I wasn't totally thrilled with girlfriend-Marie, though. Hunter-Marie was great, but as soon as it went from battle to bedroom, Marie sort of turned into werewolf Barbie. She became a little too squealy, giggly, and girly for my tastes. On the bright side, I liked what Chapman did with the werewolf mythos in the book. There were a lot of nice touches there that I'd like to see expanded in future books.
Speaking of expanding...and no, I don't mean Pagan's briefs...I'm just dying to know more about him. He was such an appealing character and yet there is still so much that we've not been told. I sincerely hope some answers to his differences will be forthcoming, even while I appreciate that we weren't provided all the answers here...or...well, any of them, really.
There were some pleasant plot twists and a pretty intense final conflict that I liked quite a lot, and much set in motion to provide fodder for future installments.
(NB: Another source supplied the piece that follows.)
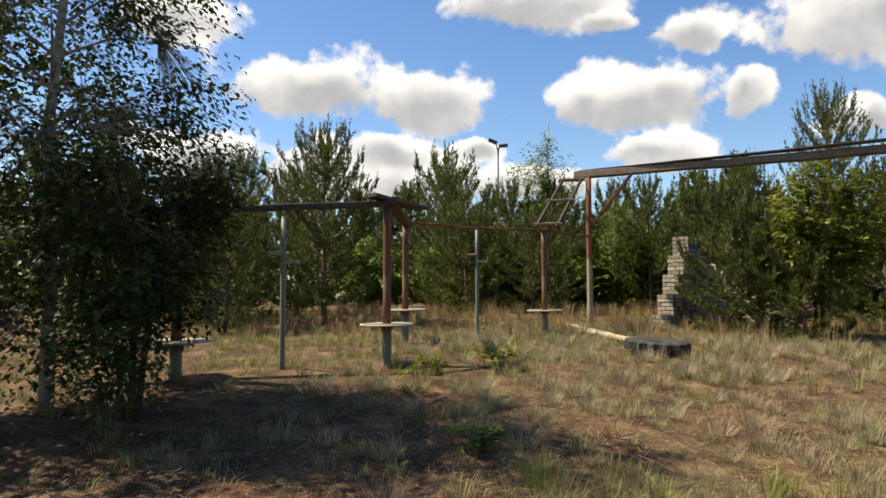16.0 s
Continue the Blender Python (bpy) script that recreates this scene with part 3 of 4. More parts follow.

I was very appreciative of all of that, as I'm not near ready to be done with Pagan and Co. just yet. I would like to see a tighter, more complex plot to keep things interesting, with a more speedy introduction to the arc of the primary conflict in subsequent books, and perhaps an adversary that provides more of a personal challenge for Pagan. I did think the baddies were a little too easy to off in this one (details provided with spoilers at the bottom of the review). It goes without saying (or not, as I'm saying it) that I'd also like a little more Field & Stream and a lot less Guns & Ammo in the next book.
Still, it was a very nice set up to what could be a fantastic, original, and highly entertaining series. Oh, and did I mention that the Kindle edition is $.99? That's crazy awesome. I don't review a book based on the price I paid to read it, but come on - 99 cents! Talk about a whole lotta bang for your buck. I could've liked the book a whole lot less than I did and it still would've been a rockin' deal.
Without a doubt, Pagan is one of the most intelligent, polished, and sophisticated independently published books I've read. I'm anxiously awaiting Crusader and was thrilled to find out that there's also Renegade in the works and a Marie-centric book after that, tentatively titled Scrapper. I'm looking forward to much more from Andrew Chapman. I like the way he does what he does.
The following paragraph has been hidden because it contains spoilers. If you want to read it, simply click on the button below.
Detail on the easy to off vamp issue as follows:
As a race, vampires are supposed to be these brilliant and Machiavellian propagandizing PR gods who are rich beyond the telling of it...and yet they're the dumbest fighters I've ever seen. Not only do they bring knives to a gun fight, but again and again they show up woefully unprepared and uninformed about the nature of their prey and the abilities of the warriors. I've never seen such incompetent apex predators. The scene in which Marcus shows up to face off with Pagan was particularly unenlightened given Pagan's reputation, and arrogance only goes so far as an explanation before it becomes stupidity. From a story standpoint, an adversary who is that quick to kill doesn't instill a true threat of death or danger nor adds tension to the plot.